ExoActor: Exocentric Video Generation as Generalizable Interactive Humanoid Control
Yanghao Zhou, Jingyu Ma, Yibo Peng, Zhenguo Sun, Yu Bai, Börje F. Karlsson
2026-05-01
Summary
This paper introduces a new way to control humanoid robots by using artificial intelligence that's really good at creating videos. It aims to make robots act more naturally when interacting with the world and completing tasks.
What's the problem?
Getting robots to perform complex tasks that require interacting with objects and understanding their surroundings is really hard. Traditional methods struggle because they need a lot of specific information about everything happening at once – where things are, how they change over time, what the robot is doing, and what the overall goal is. It's difficult to teach a robot all of this in a way that allows it to adapt to new situations.
What's the solution?
The researchers developed a system called ExoActor. It works by first having the AI *imagine* how a person would complete a task in a given environment, and it does this by generating a video.

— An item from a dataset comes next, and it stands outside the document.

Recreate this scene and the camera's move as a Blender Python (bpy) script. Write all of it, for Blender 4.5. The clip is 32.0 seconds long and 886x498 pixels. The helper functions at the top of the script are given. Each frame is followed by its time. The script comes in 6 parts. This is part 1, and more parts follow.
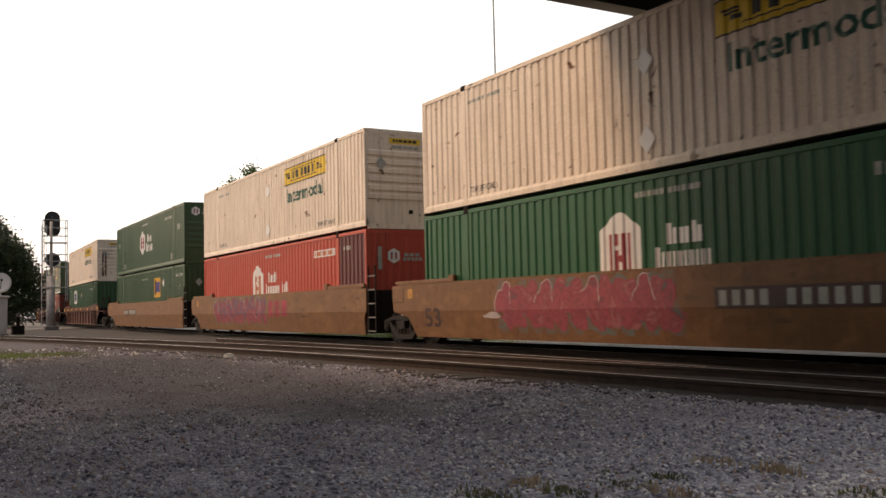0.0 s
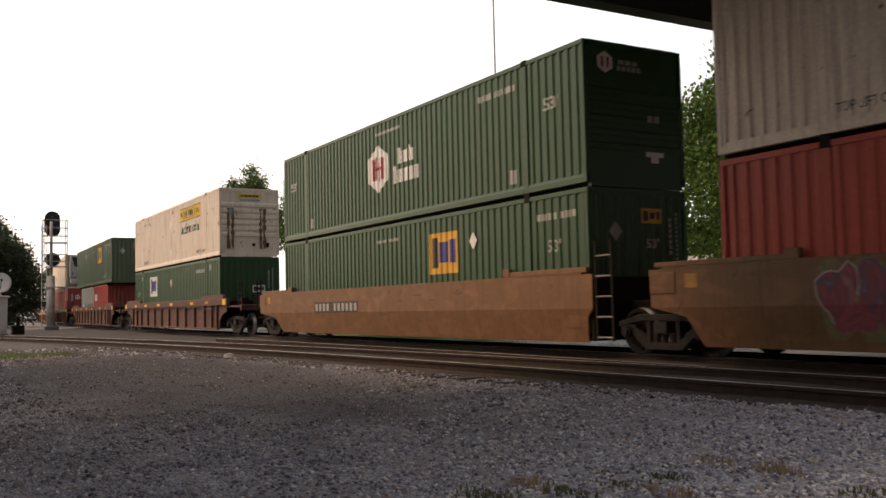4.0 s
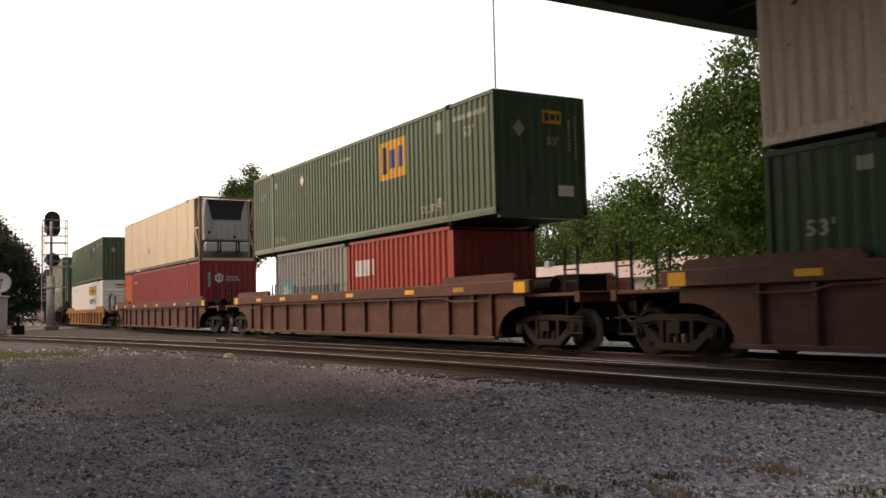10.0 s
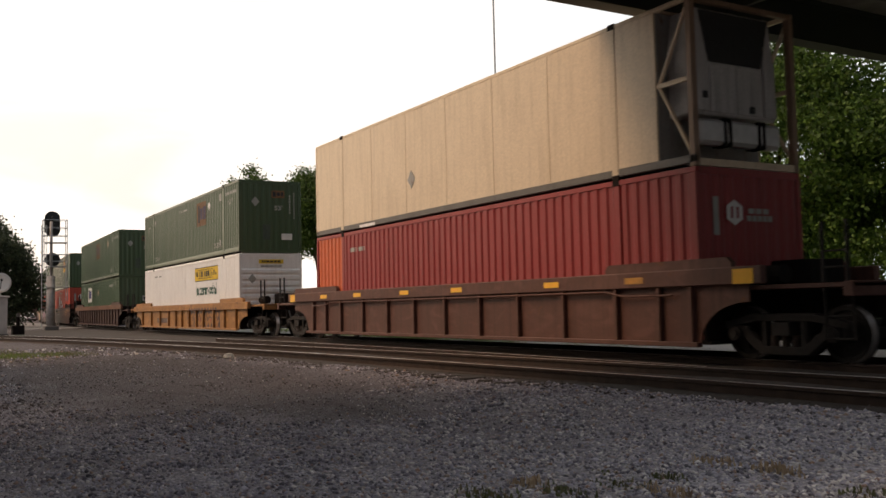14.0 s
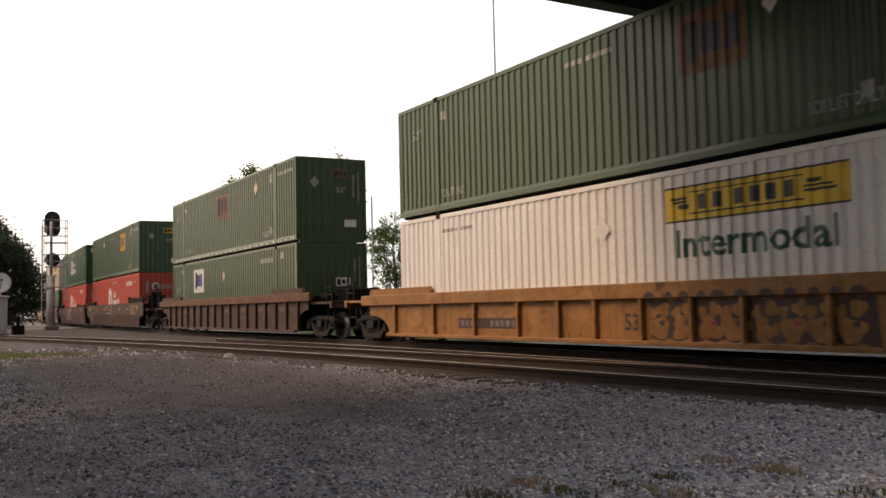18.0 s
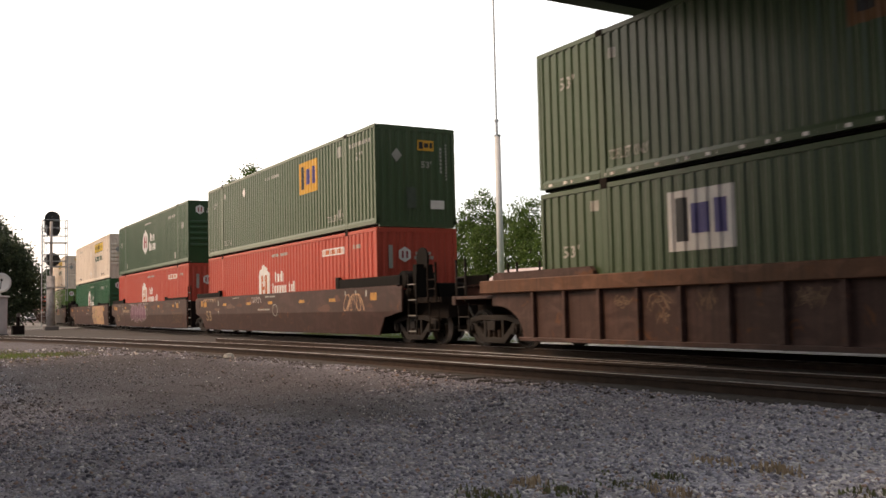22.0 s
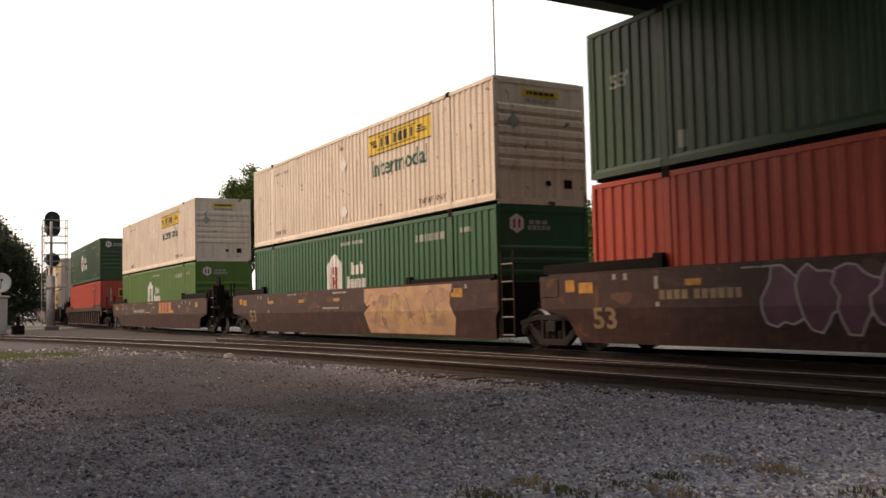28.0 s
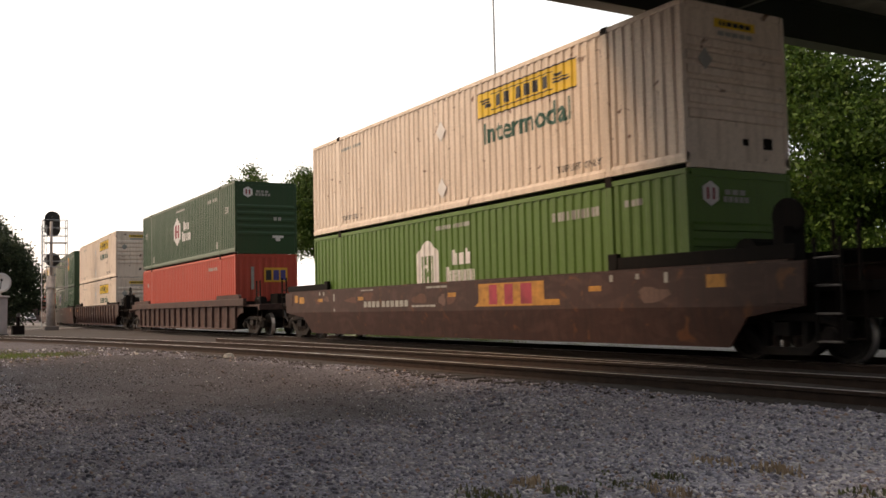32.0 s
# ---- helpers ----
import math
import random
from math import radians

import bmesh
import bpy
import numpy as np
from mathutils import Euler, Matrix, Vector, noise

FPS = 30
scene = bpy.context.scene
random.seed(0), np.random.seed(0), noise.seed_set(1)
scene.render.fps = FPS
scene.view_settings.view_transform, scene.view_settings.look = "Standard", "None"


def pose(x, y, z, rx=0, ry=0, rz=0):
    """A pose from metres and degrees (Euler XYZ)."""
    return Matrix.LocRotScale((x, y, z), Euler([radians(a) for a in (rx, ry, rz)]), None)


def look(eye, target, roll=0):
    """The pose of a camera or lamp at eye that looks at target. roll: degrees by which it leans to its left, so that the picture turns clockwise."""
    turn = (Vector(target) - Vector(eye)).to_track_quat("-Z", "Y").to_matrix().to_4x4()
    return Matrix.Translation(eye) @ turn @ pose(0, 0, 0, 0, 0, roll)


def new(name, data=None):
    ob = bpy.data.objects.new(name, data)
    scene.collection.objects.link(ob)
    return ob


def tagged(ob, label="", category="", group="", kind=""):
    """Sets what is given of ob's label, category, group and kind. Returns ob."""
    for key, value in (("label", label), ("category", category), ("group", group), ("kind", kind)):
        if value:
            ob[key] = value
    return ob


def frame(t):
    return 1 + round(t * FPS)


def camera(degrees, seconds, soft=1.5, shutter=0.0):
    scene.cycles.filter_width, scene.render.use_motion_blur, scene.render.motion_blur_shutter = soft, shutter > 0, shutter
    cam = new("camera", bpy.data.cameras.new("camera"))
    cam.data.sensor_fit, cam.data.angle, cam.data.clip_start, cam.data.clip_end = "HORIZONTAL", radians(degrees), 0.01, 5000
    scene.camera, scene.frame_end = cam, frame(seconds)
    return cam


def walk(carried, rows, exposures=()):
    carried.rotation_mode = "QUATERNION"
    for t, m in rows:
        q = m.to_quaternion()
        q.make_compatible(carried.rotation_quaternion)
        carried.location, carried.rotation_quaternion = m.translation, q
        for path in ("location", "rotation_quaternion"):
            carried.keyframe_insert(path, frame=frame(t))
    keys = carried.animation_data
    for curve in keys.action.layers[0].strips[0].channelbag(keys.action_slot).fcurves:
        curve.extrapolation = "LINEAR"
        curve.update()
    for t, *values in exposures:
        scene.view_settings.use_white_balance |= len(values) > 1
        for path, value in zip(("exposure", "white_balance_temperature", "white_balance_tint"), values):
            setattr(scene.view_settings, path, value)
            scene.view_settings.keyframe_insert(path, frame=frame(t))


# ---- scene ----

Then, it takes the movements from that video and translates them into instructions for the robot to follow. Essentially, the robot learns by watching a simulated human perform the task, and it doesn't need a ton of real-world examples to learn new things.
Why it matters?
This research is important because it offers a more flexible and scalable way to program robots. Instead of painstakingly coding every possible interaction, we can leverage the power of AI video generation to let robots learn from simulated experiences. This could lead to robots that are much better at handling real-world tasks and adapting to unexpected situations, bringing us closer to truly intelligent and helpful humanoid robots.
Abstract
Humanoid control systems have made significant progress in recent years, yet modeling fluent interaction-rich behavior between a robot, its surrounding environment, and task-relevant objects remains a fundamental challenge. This difficulty arises from the need to jointly capture spatial context, temporal dynamics, robot actions, and task intent at scale, which is a poor match to conventional supervision. We propose ExoActor, a novel framework that leverages the generalization capabilities of large-scale video generation models to address this problem. The key insight in ExoActor is to use third-person video generation as a unified interface for modeling interaction dynamics. Given a task instruction and scene context, ExoActor synthesizes plausible execution processes that implicitly encode coordinated interactions between robot, environment, and objects. Such video output is then transformed into executable humanoid behaviors through a pipeline that estimates human motion and executes it via a general motion controller, yielding a task-conditioned behavior sequence. To validate the proposed framework, we implement it as an end-to-end system and demonstrate its generalization to new scenarios without additional real-world data collection. Furthermore, we conclude by discussing limitations of the current implementation and outlining promising directions for future research, illustrating how ExoActor provides a scalable approach to modeling interaction-rich humanoid behaviors, potentially opening a new avenue for generative models to advance general-purpose humanoid intelligence.